State only the number of lines that include "with".
···
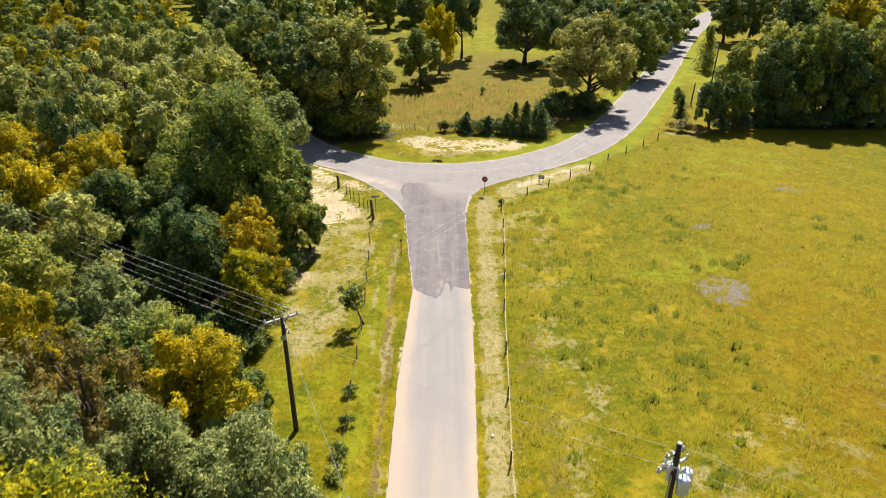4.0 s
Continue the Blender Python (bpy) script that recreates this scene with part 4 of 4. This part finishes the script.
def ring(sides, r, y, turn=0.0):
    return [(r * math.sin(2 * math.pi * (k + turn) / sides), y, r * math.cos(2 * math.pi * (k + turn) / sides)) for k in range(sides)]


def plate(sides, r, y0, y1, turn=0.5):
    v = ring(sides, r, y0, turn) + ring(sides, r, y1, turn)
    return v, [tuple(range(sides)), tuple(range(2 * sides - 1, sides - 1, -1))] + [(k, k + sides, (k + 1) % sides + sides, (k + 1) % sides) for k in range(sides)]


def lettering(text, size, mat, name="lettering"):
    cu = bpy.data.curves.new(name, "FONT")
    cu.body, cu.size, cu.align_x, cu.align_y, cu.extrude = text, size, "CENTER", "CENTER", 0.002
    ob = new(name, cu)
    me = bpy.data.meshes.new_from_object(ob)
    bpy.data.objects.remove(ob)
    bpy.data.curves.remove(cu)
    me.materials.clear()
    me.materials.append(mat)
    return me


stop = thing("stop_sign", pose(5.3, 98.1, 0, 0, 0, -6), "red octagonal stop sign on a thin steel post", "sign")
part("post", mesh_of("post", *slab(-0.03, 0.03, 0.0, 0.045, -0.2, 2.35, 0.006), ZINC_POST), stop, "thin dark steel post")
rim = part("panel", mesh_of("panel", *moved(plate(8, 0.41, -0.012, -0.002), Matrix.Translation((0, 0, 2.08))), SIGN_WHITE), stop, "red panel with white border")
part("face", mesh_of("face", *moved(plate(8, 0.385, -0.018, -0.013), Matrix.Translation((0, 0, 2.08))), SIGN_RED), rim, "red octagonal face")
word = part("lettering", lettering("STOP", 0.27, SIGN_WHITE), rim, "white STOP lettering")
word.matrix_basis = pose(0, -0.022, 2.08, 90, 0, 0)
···
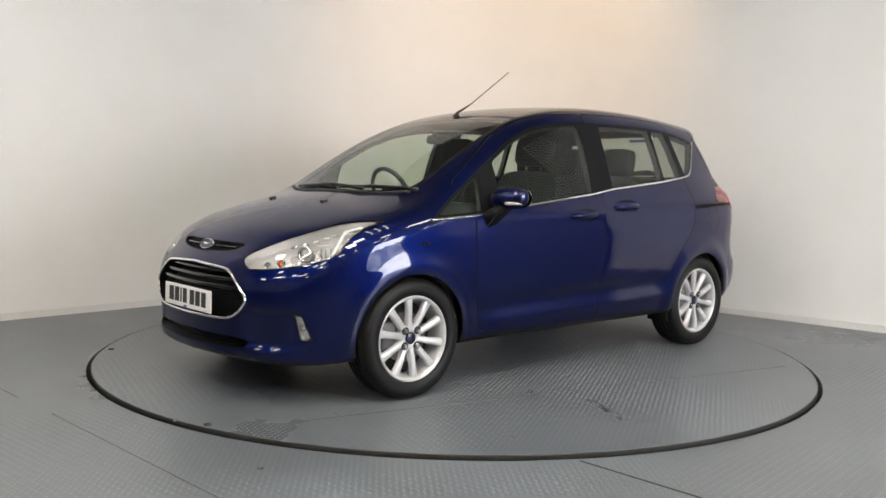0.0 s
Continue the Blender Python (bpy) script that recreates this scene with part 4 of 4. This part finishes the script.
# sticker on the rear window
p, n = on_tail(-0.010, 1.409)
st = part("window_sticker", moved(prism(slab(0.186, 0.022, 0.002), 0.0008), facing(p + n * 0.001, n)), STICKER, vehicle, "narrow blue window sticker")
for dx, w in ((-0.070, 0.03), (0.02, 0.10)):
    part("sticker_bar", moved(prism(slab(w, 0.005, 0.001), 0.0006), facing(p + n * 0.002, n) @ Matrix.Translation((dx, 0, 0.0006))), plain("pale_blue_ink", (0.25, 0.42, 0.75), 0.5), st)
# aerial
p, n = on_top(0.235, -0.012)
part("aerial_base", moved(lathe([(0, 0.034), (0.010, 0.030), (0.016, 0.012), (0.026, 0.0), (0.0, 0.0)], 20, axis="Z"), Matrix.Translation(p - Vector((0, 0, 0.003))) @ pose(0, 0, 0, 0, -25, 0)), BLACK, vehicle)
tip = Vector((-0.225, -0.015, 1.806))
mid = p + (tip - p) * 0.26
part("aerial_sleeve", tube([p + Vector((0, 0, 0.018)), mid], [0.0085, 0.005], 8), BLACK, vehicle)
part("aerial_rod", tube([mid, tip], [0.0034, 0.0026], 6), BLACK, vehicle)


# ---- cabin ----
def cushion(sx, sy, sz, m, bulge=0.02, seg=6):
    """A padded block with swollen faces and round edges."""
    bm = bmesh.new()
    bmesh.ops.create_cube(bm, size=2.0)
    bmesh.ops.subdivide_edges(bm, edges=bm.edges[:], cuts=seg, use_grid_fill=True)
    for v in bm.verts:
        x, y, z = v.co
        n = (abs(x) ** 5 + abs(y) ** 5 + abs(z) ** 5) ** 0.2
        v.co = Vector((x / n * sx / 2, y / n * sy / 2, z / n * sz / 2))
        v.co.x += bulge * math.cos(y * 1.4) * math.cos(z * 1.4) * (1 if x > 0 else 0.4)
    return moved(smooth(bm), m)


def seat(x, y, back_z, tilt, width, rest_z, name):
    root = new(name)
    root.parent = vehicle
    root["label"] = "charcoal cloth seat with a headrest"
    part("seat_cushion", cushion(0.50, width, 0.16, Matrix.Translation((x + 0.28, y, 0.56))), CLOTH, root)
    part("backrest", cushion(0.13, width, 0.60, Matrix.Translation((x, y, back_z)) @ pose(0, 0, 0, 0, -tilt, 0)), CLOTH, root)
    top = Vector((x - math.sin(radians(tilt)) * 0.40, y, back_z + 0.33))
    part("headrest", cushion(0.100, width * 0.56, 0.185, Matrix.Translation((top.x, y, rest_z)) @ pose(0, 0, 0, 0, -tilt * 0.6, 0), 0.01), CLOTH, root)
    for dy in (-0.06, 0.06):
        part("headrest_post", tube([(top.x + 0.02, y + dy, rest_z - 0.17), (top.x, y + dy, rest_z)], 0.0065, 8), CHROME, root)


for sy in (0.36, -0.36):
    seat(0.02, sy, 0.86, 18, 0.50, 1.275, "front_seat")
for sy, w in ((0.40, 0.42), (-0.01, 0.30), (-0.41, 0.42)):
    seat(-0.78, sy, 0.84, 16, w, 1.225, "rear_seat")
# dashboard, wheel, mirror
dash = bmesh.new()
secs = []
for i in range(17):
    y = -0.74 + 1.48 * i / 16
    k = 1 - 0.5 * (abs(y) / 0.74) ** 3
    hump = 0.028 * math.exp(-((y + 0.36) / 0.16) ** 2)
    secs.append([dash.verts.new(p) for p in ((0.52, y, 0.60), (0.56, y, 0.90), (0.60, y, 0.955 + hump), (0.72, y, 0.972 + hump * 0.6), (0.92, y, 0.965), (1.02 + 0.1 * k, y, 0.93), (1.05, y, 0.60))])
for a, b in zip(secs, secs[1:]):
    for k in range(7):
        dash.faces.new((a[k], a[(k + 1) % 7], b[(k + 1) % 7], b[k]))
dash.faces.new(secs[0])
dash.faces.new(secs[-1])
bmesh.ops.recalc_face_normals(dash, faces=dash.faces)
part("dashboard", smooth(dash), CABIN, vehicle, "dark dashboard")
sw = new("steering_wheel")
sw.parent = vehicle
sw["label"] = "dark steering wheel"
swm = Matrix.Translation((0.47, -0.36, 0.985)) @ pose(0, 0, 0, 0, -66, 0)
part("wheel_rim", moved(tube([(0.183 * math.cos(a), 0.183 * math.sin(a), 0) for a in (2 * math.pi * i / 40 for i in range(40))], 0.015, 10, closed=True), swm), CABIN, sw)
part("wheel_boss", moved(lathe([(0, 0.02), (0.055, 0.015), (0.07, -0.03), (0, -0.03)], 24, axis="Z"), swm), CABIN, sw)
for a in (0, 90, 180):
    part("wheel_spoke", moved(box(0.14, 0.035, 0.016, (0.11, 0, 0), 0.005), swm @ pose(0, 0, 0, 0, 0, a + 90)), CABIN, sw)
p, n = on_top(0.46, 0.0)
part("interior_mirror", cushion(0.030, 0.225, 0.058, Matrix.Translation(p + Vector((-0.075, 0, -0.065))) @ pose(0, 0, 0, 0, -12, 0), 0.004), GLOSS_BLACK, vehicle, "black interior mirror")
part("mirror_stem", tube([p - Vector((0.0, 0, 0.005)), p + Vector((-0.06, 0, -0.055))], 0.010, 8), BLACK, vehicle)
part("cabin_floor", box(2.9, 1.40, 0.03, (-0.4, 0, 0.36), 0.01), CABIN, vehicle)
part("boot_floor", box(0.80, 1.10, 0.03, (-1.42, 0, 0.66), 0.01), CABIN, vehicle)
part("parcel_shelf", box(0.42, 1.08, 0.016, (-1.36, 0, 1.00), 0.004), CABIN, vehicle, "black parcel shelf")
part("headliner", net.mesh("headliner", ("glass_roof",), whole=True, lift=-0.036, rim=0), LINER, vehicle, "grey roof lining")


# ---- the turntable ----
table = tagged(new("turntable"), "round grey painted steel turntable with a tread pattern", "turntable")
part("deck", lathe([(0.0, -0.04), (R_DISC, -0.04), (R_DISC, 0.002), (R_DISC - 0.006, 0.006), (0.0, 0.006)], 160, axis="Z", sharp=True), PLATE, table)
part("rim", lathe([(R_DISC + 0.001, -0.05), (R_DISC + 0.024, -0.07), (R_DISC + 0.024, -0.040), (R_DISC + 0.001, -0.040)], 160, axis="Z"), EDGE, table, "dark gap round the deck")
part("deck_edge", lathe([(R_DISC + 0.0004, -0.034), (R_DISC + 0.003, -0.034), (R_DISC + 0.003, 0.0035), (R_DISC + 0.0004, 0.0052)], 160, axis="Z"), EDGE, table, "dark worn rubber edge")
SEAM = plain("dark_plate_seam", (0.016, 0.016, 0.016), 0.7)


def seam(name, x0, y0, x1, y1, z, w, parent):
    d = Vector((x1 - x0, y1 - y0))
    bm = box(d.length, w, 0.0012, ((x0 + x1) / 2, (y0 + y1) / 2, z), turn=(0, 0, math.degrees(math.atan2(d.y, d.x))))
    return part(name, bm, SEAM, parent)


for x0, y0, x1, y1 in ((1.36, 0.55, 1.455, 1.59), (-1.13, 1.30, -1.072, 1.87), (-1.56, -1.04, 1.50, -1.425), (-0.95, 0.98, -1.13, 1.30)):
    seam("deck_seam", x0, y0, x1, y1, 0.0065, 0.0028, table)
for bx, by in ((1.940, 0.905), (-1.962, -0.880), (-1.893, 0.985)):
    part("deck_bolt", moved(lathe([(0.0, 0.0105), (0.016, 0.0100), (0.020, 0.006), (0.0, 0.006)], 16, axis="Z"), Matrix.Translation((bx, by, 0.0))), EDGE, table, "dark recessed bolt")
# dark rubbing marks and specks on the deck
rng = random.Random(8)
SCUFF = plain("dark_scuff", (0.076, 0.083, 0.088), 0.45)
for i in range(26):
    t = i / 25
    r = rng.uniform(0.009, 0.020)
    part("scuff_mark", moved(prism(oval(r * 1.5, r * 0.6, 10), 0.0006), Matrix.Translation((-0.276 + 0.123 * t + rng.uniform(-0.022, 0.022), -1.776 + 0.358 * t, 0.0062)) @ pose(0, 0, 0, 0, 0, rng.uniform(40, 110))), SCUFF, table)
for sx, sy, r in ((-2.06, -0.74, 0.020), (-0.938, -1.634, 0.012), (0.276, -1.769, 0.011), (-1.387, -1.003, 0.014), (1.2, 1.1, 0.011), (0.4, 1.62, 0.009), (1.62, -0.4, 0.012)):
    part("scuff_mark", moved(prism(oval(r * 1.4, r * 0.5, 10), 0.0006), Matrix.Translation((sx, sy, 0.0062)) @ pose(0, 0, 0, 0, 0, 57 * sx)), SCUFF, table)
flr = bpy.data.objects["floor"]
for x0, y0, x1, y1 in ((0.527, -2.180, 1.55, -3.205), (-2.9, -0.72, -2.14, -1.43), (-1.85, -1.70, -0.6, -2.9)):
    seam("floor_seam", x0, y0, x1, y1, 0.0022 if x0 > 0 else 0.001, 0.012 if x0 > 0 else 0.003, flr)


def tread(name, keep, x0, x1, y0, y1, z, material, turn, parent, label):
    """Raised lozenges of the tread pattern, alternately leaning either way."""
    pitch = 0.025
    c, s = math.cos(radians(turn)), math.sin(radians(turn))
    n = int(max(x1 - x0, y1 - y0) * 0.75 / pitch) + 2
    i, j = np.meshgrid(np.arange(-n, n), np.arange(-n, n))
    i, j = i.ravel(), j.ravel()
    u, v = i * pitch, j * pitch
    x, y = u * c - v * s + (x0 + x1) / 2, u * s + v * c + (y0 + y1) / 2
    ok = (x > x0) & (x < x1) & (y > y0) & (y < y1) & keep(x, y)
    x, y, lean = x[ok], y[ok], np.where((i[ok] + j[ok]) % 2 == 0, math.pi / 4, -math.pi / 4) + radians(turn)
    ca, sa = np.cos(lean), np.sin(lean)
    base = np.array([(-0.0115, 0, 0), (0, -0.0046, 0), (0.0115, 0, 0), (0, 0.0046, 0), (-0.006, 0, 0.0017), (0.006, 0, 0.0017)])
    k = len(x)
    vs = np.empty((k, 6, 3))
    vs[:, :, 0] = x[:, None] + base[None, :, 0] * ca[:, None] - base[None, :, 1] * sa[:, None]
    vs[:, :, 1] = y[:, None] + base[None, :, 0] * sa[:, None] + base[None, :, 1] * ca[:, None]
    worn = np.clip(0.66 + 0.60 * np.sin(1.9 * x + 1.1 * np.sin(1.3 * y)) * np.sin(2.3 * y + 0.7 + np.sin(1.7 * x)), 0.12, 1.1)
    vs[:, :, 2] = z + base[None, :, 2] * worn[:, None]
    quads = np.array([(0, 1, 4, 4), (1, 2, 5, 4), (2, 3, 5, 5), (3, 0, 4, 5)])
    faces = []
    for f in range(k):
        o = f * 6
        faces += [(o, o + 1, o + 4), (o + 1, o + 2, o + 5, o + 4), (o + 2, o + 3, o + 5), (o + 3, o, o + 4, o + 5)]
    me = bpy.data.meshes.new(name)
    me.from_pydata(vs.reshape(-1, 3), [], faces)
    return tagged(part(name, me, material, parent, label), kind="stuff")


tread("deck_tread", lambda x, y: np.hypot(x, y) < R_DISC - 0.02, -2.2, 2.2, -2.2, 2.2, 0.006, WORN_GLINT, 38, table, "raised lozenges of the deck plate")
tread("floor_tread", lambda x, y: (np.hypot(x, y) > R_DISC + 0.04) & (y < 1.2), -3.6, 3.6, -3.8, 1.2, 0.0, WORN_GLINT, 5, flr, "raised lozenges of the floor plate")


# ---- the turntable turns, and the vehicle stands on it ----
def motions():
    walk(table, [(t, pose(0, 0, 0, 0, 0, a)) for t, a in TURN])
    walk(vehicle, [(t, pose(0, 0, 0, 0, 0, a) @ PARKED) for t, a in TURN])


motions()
···
* **RESPONSE FOR THIS EXERCISE**:
6